## TASK REQUIREMENTS:
Leaving the pictures aside, transcribe every line below exactly.

## RECORDED DATA:
-*-
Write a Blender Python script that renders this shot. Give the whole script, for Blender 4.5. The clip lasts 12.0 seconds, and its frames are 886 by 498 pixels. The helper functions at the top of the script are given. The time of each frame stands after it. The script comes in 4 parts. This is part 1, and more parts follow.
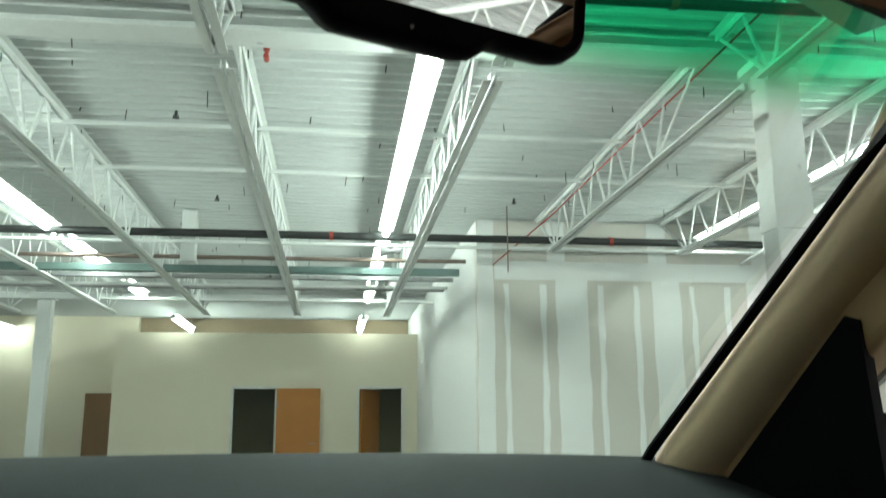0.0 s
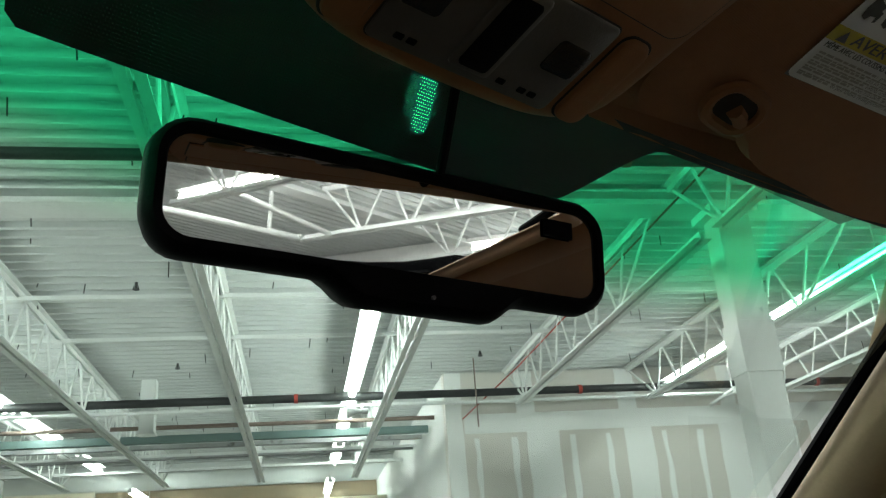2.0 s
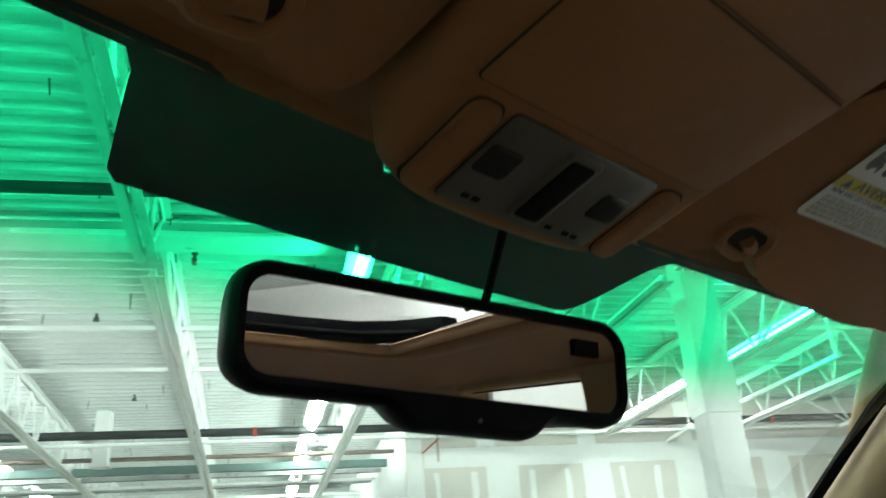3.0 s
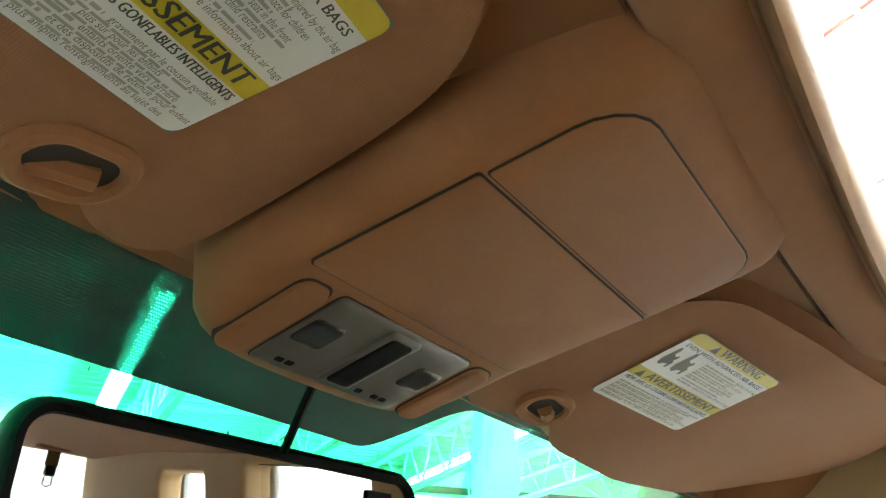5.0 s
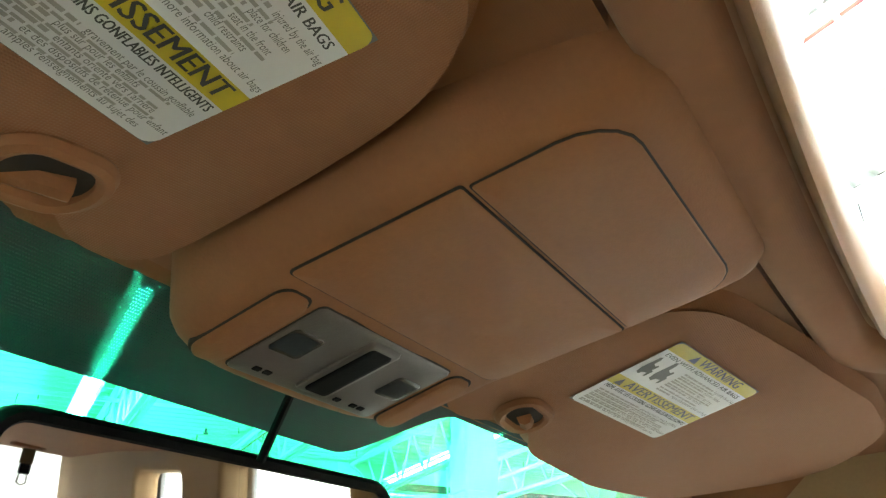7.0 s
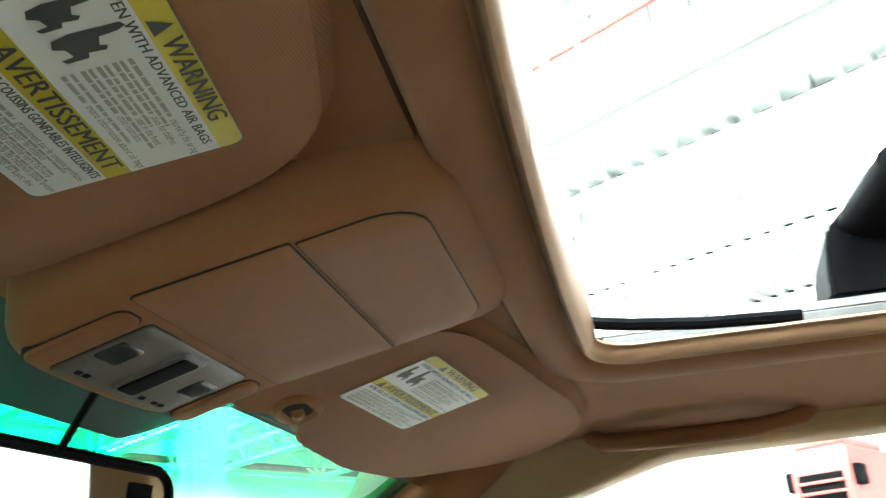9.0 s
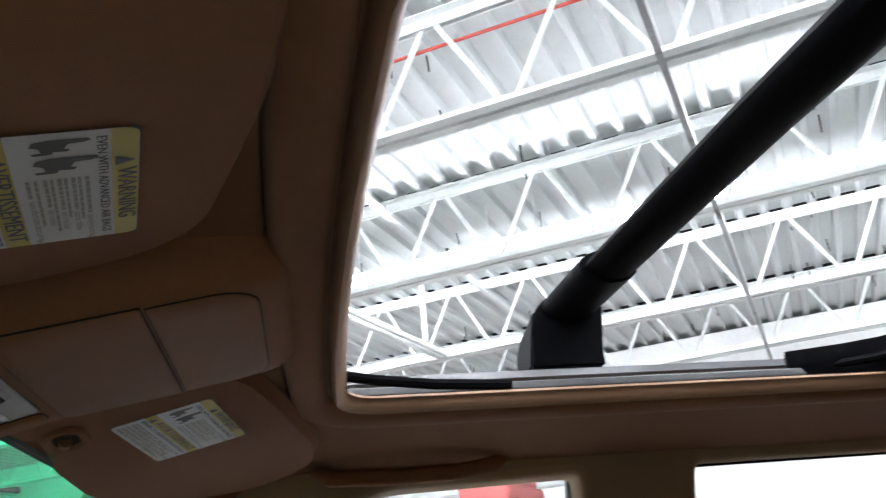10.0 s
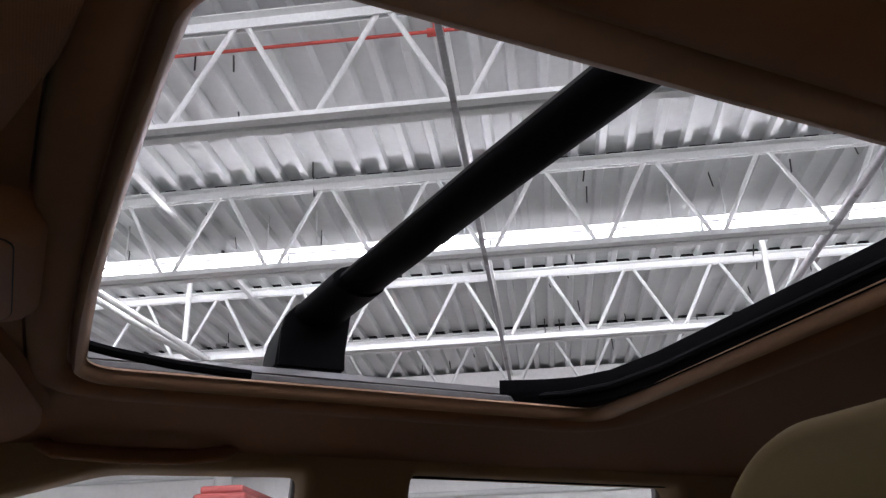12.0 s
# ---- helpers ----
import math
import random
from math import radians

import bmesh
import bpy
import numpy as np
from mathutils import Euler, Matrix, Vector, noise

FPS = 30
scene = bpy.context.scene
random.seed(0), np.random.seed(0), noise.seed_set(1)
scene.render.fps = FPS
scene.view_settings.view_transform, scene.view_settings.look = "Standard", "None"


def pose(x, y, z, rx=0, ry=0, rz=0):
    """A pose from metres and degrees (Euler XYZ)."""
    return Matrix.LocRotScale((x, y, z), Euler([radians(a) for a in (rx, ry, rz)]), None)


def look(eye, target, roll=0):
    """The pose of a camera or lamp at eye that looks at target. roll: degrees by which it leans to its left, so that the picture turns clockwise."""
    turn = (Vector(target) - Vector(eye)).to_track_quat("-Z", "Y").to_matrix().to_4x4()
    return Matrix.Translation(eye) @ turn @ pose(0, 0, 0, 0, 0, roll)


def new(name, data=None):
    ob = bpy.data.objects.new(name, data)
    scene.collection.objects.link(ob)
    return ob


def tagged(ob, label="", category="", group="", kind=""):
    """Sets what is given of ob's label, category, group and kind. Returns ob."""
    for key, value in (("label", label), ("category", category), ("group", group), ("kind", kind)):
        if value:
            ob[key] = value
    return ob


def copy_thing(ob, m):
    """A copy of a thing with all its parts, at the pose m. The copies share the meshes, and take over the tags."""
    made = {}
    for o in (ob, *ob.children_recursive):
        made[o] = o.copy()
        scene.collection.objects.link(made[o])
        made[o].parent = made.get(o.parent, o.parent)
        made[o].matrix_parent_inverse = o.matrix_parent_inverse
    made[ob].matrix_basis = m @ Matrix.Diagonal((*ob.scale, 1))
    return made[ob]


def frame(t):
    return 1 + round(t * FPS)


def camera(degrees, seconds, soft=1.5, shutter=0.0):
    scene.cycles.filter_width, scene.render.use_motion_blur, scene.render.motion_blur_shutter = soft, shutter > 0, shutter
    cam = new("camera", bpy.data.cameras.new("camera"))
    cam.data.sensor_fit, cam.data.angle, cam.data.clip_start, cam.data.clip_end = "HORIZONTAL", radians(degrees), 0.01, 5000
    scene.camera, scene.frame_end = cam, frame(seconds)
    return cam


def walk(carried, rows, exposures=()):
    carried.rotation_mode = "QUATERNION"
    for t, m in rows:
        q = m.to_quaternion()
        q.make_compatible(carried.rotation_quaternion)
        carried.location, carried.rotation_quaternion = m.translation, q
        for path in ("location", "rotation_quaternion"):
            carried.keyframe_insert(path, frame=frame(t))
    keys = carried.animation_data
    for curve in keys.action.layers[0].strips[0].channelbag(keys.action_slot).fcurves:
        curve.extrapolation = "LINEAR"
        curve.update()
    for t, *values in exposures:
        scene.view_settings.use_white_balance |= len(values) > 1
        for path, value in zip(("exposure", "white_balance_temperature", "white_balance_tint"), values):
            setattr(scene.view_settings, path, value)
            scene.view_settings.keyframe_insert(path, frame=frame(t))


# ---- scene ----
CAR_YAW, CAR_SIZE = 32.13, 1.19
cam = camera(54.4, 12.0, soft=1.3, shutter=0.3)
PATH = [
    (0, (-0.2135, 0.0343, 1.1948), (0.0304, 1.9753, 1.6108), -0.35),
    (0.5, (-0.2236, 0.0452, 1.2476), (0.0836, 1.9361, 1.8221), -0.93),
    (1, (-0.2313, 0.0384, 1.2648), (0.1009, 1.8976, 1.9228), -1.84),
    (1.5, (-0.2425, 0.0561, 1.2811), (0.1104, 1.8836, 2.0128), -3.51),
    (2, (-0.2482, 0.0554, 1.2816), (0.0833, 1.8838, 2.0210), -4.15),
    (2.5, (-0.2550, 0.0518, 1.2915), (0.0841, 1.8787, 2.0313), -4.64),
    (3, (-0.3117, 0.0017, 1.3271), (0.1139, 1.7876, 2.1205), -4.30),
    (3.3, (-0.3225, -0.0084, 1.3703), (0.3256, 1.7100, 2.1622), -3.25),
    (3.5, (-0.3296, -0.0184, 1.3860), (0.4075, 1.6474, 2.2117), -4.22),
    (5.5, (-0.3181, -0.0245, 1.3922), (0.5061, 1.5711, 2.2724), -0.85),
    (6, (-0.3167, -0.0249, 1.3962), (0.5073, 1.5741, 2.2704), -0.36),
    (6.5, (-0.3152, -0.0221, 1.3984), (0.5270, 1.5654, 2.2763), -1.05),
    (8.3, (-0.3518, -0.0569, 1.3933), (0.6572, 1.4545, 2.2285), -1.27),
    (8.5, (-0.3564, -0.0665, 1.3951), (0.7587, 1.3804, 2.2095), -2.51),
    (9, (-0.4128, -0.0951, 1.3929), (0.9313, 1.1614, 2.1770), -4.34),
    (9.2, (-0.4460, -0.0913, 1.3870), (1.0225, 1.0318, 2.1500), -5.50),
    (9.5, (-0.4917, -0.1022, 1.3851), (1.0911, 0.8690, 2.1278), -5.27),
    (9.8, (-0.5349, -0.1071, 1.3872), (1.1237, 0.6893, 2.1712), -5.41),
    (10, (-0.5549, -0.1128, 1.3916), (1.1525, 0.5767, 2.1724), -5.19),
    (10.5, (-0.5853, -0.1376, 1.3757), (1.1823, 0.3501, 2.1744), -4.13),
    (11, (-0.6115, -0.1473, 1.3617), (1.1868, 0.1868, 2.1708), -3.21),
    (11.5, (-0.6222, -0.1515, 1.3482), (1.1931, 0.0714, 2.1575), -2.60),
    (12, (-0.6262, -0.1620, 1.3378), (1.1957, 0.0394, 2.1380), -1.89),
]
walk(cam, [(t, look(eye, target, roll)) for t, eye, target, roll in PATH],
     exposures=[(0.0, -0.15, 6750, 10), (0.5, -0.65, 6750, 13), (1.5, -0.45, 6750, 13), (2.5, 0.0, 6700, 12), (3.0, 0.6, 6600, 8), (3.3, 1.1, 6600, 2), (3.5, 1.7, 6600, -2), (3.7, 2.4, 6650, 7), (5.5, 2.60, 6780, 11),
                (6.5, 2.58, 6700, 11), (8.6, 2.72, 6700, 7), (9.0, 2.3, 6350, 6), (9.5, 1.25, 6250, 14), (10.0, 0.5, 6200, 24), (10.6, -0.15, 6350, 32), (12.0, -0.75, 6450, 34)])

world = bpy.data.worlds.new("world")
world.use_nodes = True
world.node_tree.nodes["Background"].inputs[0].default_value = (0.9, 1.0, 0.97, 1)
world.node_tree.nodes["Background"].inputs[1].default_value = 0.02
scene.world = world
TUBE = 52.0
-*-
## RESPONSE TO THIS TASK:
Write a Blender Python script that renders this shot. Give the whole script, for Blender 4.5. The clip lasts 12.0 seconds, and its frames are 886 by 498 pixels. The helper functions at the top of the script are given. The time of each frame stands after it. The script comes in 4 parts. This is part 1, and more parts follow.
0.0 s
2.0 s
3.0 s
5.0 s
7.0 s
9.0 s
10.0 s
12.0 s
# ---- helpers ----
import math
import random
from math import radians

import bmesh
import bpy
import numpy as np
from mathutils import Euler, Matrix, Vector, noise

FPS = 30
scene = bpy.context.scene
random.seed(0), np.random.seed(0), noise.seed_set(1)
scene.render.fps = FPS
scene.view_settings.view_transform, scene.view_settings.look = "Standard", "None"


def pose(x, y, z, rx=0, ry=0, rz=0):
    """A pose from metres and degrees (Euler XYZ)."""
    return Matrix.LocRotScale((x, y, z), Euler([radians(a) for a in (rx, ry, rz)]), None)


def look(eye, target, roll=0):
    """The pose of a camera or lamp at eye that looks at target. roll: degrees by which it leans to its left, so that the picture turns clockwise."""
    turn = (Vector(target) - Vector(eye)).to_track_quat("-Z", "Y").to_matrix().to_4x4()
    return Matrix.Translation(eye) @ turn @ pose(0, 0, 0, 0, 0, roll)


def new(name, data=None):
    ob = bpy.data.objects.new(name, data)
    scene.collection.objects.link(ob)
    return ob


def tagged(ob, label="", category="", group="", kind=""):
    """Sets what is given of ob's label, category, group and kind. Returns ob."""
    for key, value in (("label", label), ("category", category), ("group", group), ("kind", kind)):
        if value:
            ob[key] = value
    return ob


def copy_thing(ob, m):
    """A copy of a thing with all its parts, at the pose m. The copies share the meshes, and take over the tags."""
    made = {}
    for o in (ob, *ob.children_recursive):
        made[o] = o.copy()
        scene.collection.objects.link(made[o])
        made[o].parent = made.get(o.parent, o.parent)
        made[o].matrix_parent_inverse = o.matrix_parent_inverse
    made[ob].matrix_basis = m @ Matrix.Diagonal((*ob.scale, 1))
    return made[ob]


def frame(t):
    return 1 + round(t * FPS)


def camera(degrees, seconds, soft=1.5, shutter=0.0):
    scene.cycles.filter_width, scene.render.use_motion_blur, scene.render.motion_blur_shutter = soft, shutter > 0, shutter
    cam = new("camera", bpy.data.cameras.new("camera"))
    cam.data.sensor_fit, cam.data.angle, cam.data.clip_start, cam.data.clip_end = "HORIZONTAL", radians(degrees), 0.01, 5000
    scene.camera, scene.frame_end = cam, frame(seconds)
    return cam


def walk(carried, rows, exposures=()):
    carried.rotation_mode = "QUATERNION"
    for t, m in rows:
        q = m.to_quaternion()
        q.make_compatible(carried.rotation_quaternion)
        carried.location, carried.rotation_quaternion = m.translation, q
        for path in ("location", "rotation_quaternion"):
            carried.keyframe_insert(path, frame=frame(t))
    keys = carried.animation_data
    for curve in keys.action.layers[0].strips[0].channelbag(keys.action_slot).fcurves:
        curve.extrapolation = "LINEAR"
        curve.update()
    for t, *values in exposures:
        scene.view_settings.use_white_balance |= len(values) > 1
        for path, value in zip(("exposure", "white_balance_temperature", "white_balance_tint"), values):
            setattr(scene.view_settings, path, value)
            scene.view_settings.keyframe_insert(path, frame=frame(t))


# ---- scene ----
CAR_YAW, CAR_SIZE = 32.13, 1.19
cam = camera(54.4, 12.0, soft=1.3, shutter=0.3)
PATH = [
    (0, (-0.2135, 0.0343, 1.1948), (0.0304, 1.9753, 1.6108), -0.35),
    (0.5, (-0.2236, 0.0452, 1.2476), (0.0836, 1.9361, 1.8221), -0.93),
    (1, (-0.2313, 0.0384, 1.2648), (0.1009, 1.8976, 1.9228), -1.84),
    (1.5, (-0.2425, 0.0561, 1.2811), (0.1104, 1.8836, 2.0128), -3.51),
    (2, (-0.2482, 0.0554, 1.2816), (0.0833, 1.8838, 2.0210), -4.15),
    (2.5, (-0.2550, 0.0518, 1.2915), (0.0841, 1.8787, 2.0313), -4.64),
    (3, (-0.3117, 0.0017, 1.3271), (0.1139, 1.7876, 2.1205), -4.30),
    (3.3, (-0.3225, -0.0084, 1.3703), (0.3256, 1.7100, 2.1622), -3.25),
    (3.5, (-0.3296, -0.0184, 1.3860), (0.4075, 1.6474, 2.2117), -4.22),
    (5.5, (-0.3181, -0.0245, 1.3922), (0.5061, 1.5711, 2.2724), -0.85),
    (6, (-0.3167, -0.0249, 1.3962), (0.5073, 1.5741, 2.2704), -0.36),
    (6.5, (-0.3152, -0.0221, 1.3984), (0.5270, 1.5654, 2.2763), -1.05),
    (8.3, (-0.3518, -0.0569, 1.3933), (0.6572, 1.4545, 2.2285), -1.27),
    (8.5, (-0.3564, -0.0665, 1.3951), (0.7587, 1.3804, 2.2095), -2.51),
    (9, (-0.4128, -0.0951, 1.3929), (0.9313, 1.1614, 2.1770), -4.34),
    (9.2, (-0.4460, -0.0913, 1.3870), (1.0225, 1.0318, 2.1500), -5.50),
    (9.5, (-0.4917, -0.1022, 1.3851), (1.0911, 0.8690, 2.1278), -5.27),
    (9.8, (-0.5349, -0.1071, 1.3872), (1.1237, 0.6893, 2.1712), -5.41),
    (10, (-0.5549, -0.1128, 1.3916), (1.1525, 0.5767, 2.1724), -5.19),
    (10.5, (-0.5853, -0.1376, 1.3757), (1.1823, 0.3501, 2.1744), -4.13),
    (11, (-0.6115, -0.1473, 1.3617), (1.1868, 0.1868, 2.1708), -3.21),
    (11.5, (-0.6222, -0.1515, 1.3482), (1.1931, 0.0714, 2.1575), -2.60),
    (12, (-0.6262, -0.1620, 1.3378), (1.1957, 0.0394, 2.1380), -1.89),
]
walk(cam, [(t, look(eye, target, roll)) for t, eye, target, roll in PATH],
     exposures=[(0.0, -0.15, 6750, 10), (0.5, -0.65, 6750, 13), (1.5, -0.45, 6750, 13), (2.5, 0.0, 6700, 12), (3.0, 0.6, 6600, 8), (3.3, 1.1, 6600, 2), (3.5, 1.7, 6600, -2), (3.7, 2.4, 6650, 7), (5.5, 2.60, 6780, 11),
                (6.5, 2.58, 6700, 11), (8.6, 2.72, 6700, 7), (9.0, 2.3, 6350, 6), (9.5, 1.25, 6250, 14), (10.0, 0.5, 6200, 24), (10.6, -0.15, 6350, 32), (12.0, -0.75, 6450, 34)])

world = bpy.data.worlds.new("world")
world.use_nodes = True
world.node_tree.nodes["Background"].inputs[0].default_value = (0.9, 1.0, 0.97, 1)
world.node_tree.nodes["Background"].inputs[1].default_value = 0.02
scene.world = world
TUBE = 52.0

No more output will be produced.